The S&P/ASX 200 index declined 0.4 per cent, or 26.5 points, by 0107 GMT, set to snap five consecutive sessions of gains if the index stays in the negative by the close of trade.
Prices of iron ore slumped more than 3 per cent to their lowest in six weeks on Wednesday, after China's top steelmaking city of Tangshan issued a second-level smog alert that requires mills to further limit operations.
Mining behemoths BHP Group and Rio Tinto gave up 2.4 per cent and 3 per cent, respectively, weighing on the benchmark.
BHP said it would make a final investment decision on its long-delayed US$17 billion Jansen potash project in Canada around February 2021. It also posted a slight dip in September quarter iron ore production due to planned maintenance at a key port.
Miner South32 added as much as 2.2 per cent after it reported a 9 per cent rise in coking coal production for the first quarter.
Financial stocks gave up earlier gains to fall slightly. If losses hold, the sub-index will snap five straight sessions of gains.
"While earnings may be dropping this year, the yields on these banks are still substantially above what investors may get investing in other banks," said James McGlew, executive director of corporate stockbroking at Argonaut.
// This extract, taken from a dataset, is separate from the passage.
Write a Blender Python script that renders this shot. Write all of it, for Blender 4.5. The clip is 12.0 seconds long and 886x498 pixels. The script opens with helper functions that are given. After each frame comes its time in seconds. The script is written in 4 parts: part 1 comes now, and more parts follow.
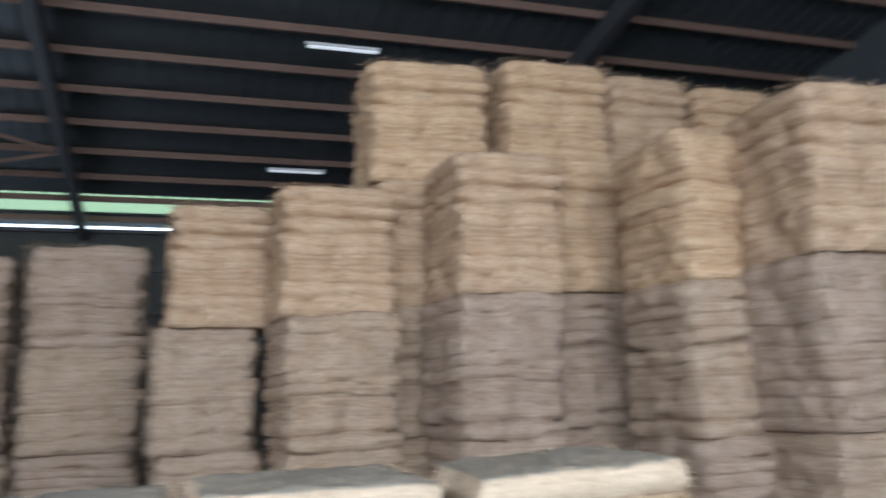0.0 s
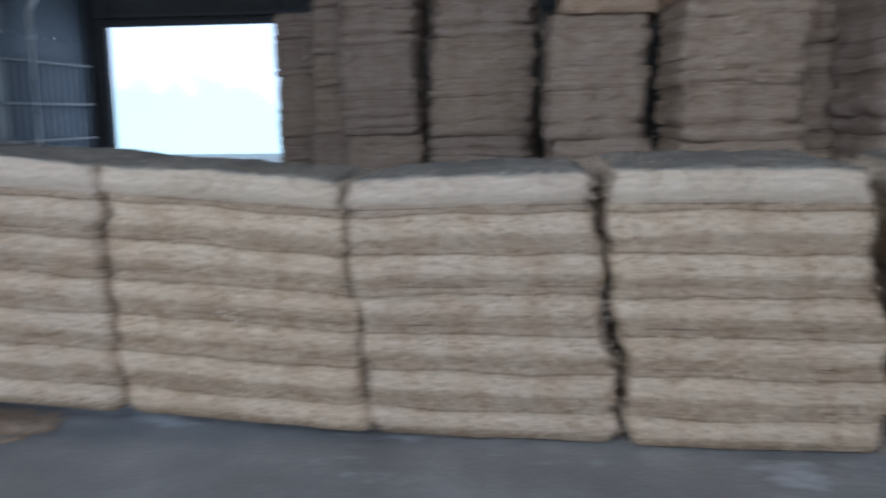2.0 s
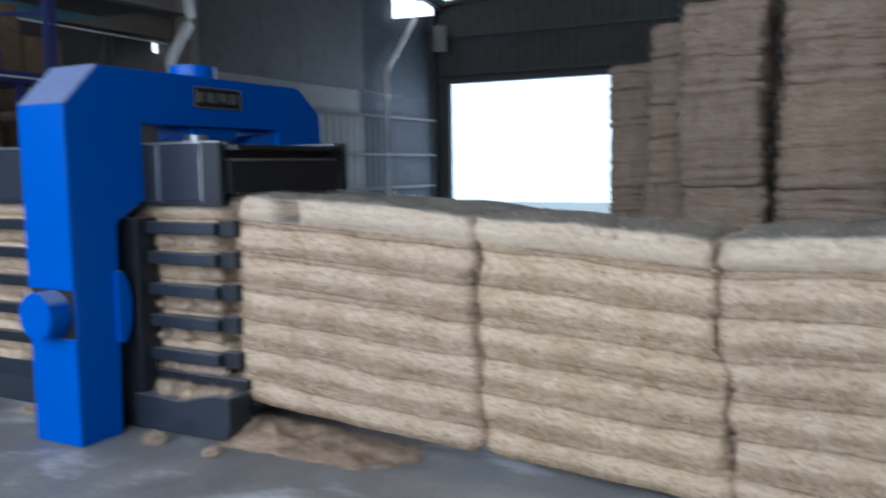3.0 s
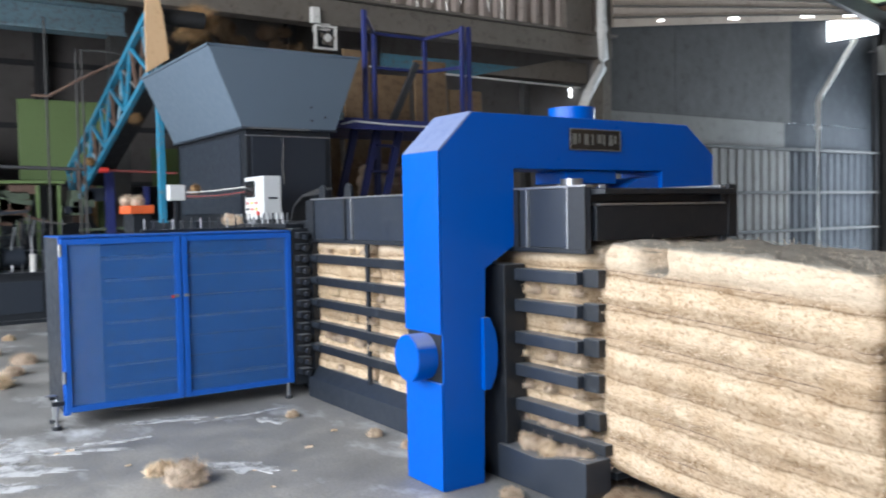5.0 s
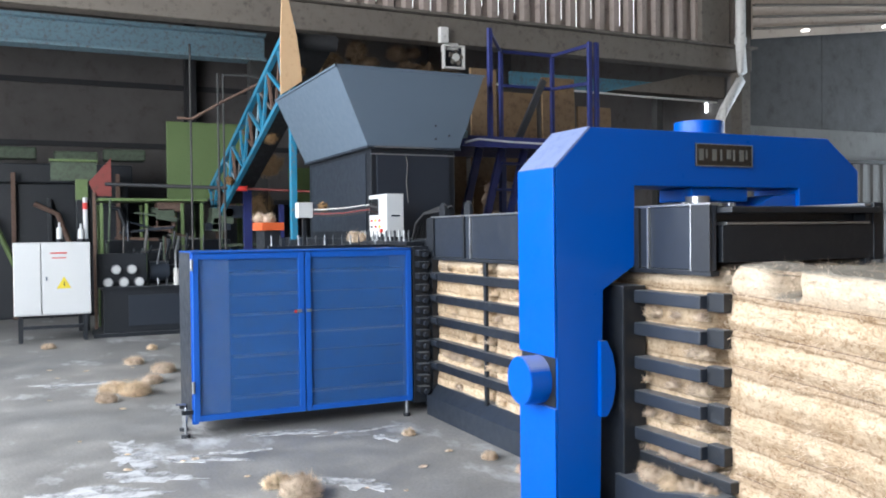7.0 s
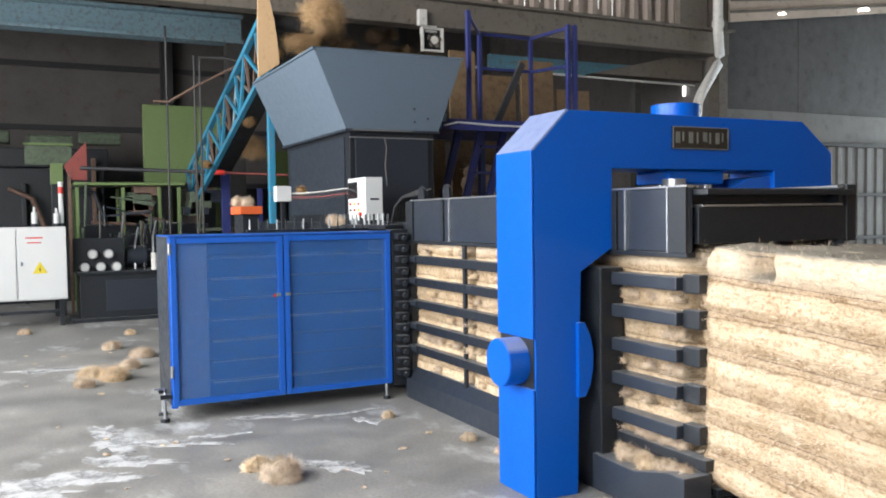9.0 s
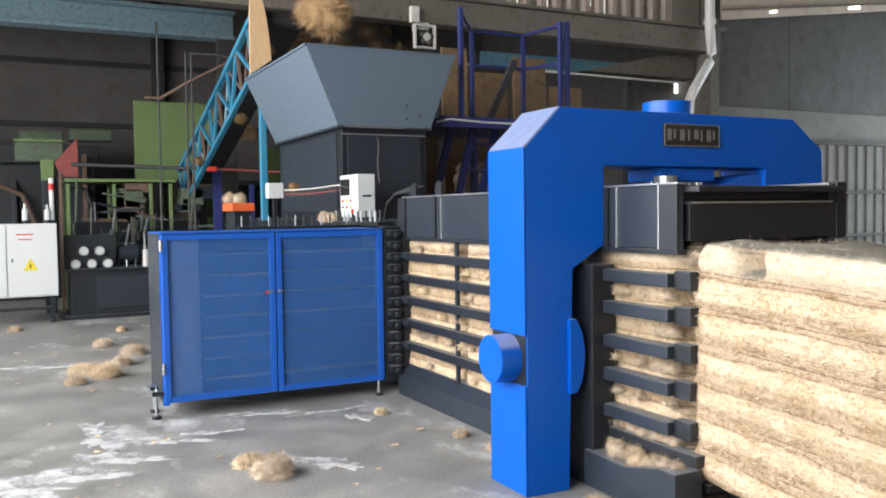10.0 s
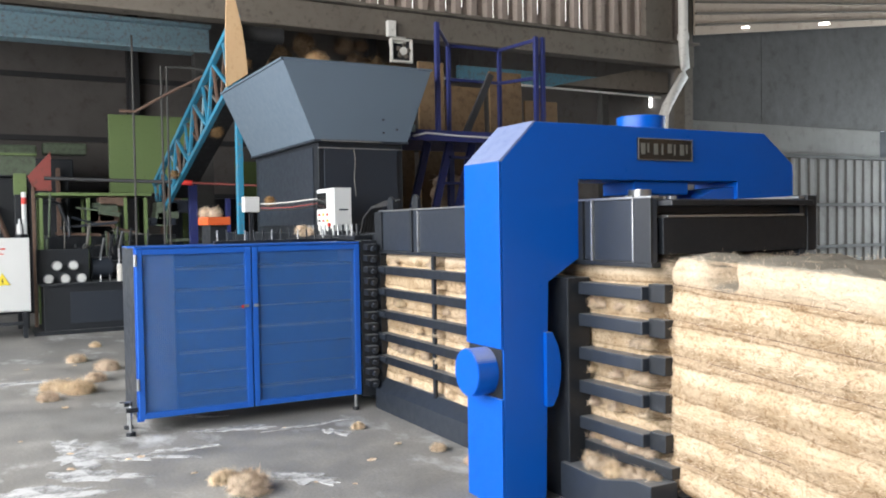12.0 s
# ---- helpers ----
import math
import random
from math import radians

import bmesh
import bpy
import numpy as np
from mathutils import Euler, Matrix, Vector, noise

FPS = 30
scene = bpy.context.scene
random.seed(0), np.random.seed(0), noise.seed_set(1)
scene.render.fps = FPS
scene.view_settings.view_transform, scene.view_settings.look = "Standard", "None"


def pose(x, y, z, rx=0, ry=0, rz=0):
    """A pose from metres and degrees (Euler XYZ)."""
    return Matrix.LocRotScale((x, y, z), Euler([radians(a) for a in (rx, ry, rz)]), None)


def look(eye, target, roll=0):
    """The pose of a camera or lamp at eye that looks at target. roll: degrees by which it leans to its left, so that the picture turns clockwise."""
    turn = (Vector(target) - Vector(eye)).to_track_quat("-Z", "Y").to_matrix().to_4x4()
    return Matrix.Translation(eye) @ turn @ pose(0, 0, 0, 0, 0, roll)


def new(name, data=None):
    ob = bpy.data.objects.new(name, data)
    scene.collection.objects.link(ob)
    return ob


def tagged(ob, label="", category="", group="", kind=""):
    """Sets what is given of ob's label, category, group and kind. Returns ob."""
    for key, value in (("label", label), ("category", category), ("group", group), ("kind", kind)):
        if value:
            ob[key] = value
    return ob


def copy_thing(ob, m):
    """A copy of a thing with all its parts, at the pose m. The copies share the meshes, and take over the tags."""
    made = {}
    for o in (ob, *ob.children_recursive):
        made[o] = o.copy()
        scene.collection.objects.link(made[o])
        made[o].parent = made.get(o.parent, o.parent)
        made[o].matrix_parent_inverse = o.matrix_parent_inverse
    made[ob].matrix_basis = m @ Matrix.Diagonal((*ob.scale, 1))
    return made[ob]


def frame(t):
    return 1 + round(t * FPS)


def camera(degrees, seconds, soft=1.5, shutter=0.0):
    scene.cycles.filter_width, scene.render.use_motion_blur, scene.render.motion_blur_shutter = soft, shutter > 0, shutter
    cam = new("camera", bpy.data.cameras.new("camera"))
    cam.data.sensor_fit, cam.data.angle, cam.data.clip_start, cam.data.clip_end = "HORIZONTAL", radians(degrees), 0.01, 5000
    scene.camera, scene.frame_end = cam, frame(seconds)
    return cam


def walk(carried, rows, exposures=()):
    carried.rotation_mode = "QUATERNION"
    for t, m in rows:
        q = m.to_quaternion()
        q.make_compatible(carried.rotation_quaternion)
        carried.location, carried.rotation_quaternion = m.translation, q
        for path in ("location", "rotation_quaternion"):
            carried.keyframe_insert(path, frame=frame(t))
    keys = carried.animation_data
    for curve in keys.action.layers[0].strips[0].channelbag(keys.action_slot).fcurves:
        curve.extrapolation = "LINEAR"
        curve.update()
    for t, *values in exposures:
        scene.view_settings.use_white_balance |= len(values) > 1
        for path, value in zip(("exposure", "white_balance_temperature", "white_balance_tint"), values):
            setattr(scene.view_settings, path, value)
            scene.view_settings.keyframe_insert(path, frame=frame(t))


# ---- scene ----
cam = camera(55.5, 12.0, soft=1.9, shutter=0.7)
PATH = [
    (0, 4.368, -3.112, 1.595, -18.18, 10.68, 2.24),
    (0.5, 4.261, -2.998, 1.639, -7.07, 10.02, 1.85),
    (1, 4.232, -3.032, 1.615, -0.44, 5.25, 1.23),
    (1.5, 4.254, -3.005, 1.513, 0.85, -4.36, 0.97),
    (2, 4.201, -3.106, 1.519, 6.52, -9.16, 0.77),
    (2.5, 4.049, -3.094, 1.528, 19.54, -8.39, 0.76),
    (3, 3.957, -3.134, 1.553, 27.71, -5.62, 0.75),
    (3.5, 3.920, -3.142, 1.578, 35.73, -3.86, 1.10),
    (5.5, 3.881, -2.479, 1.585, 59.61, -1.79, 0.80),
    (6, 3.871, -2.463, 1.584, 61.55, -0.65, 0.60),
    (6.5, 3.860, -2.463, 1.584, 63.29, -0.70, 0.67),
    (7, 3.848, -2.471, 1.582, 64.89, -1.17, 0.65),
    (9, 3.862, -2.471, 1.578, 63.51, -2.30, 0.83),
    (9.5, 3.864, -2.472, 1.577, 63.35, -2.39, 0.83),
    (10, 3.867, -2.472, 1.576, 62.99, -2.50, 0.77),
    (10.5, 3.865, -2.471, 1.578, 62.72, -2.31, 0.76),
    (11, 3.865, -2.471, 1.580, 62.59, -1.69, 0.73),
    (11.5, 3.875, -2.476, 1.580, 61.94, -1.59, 0.82),
    (12, 3.880, -2.470, 1.581, 61.47, -1.64, 0.91),
]
EXPOSURES = [(0.0, -0.55, 5450, 10), (0.5, -0.33, 5150, 10), (1.0, -0.3, 5050, 10), (1.5, -1.3, 5050, 10), (2.0, -1.75, 4950, 10), (2.5, -1.58, 5000, 10), (3.0, -1.25, 5200, 10), (3.5, -0.97, 5350, 10), (5.3, -0.16, 5900, 10), (6.0, -0.09, 5850, 10), (7.2, -0.02, 5850, 10), (9.0, 0.0, 6300, 10), (12.0, -0.03, 6350, 10)]
walk(cam, [(t, pose(x, y, z, 90 + p, r, w)) for t, x, y, z, w, p, r in PATH], EXPOSURES)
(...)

Australia wealth manager IOOF Holdings hit its highest in more than 10 months after saying it would now pay 13 per cent less than earlier flagged for Australia and New Zealand Banking Group's pension assets, to reflect changing market conditions.
"(The deal) was already earnings accretive (for IOOF) but this adds a bit more cream on the cake," said Mr McGlew.
ANZ shares dropped as much as 0.3 per cent.
Bank of Queensland lost as much as 4.7 per cent after posting lower full-year earnings and trimming dividend.
In the energy space, Australia's two largest independent gas and oil producers Woodside Petroleum and Santos advanced as much as 1 per cent and 1.7 per cent, respectively, after posting third-quarter results.
Santos' production and sales volumes peaked to record levels, benefitting from higher output from its Western Australia assets, while Woodside reported flat revenue for the quarter as weak LNG prices offset higher output from some gas projects.
The New Zealand benchmark declined marginally, by 2.93 points, to 11,175.71. Television operator Spark New Zealand was the top loser, having lost nearly 2 per cent.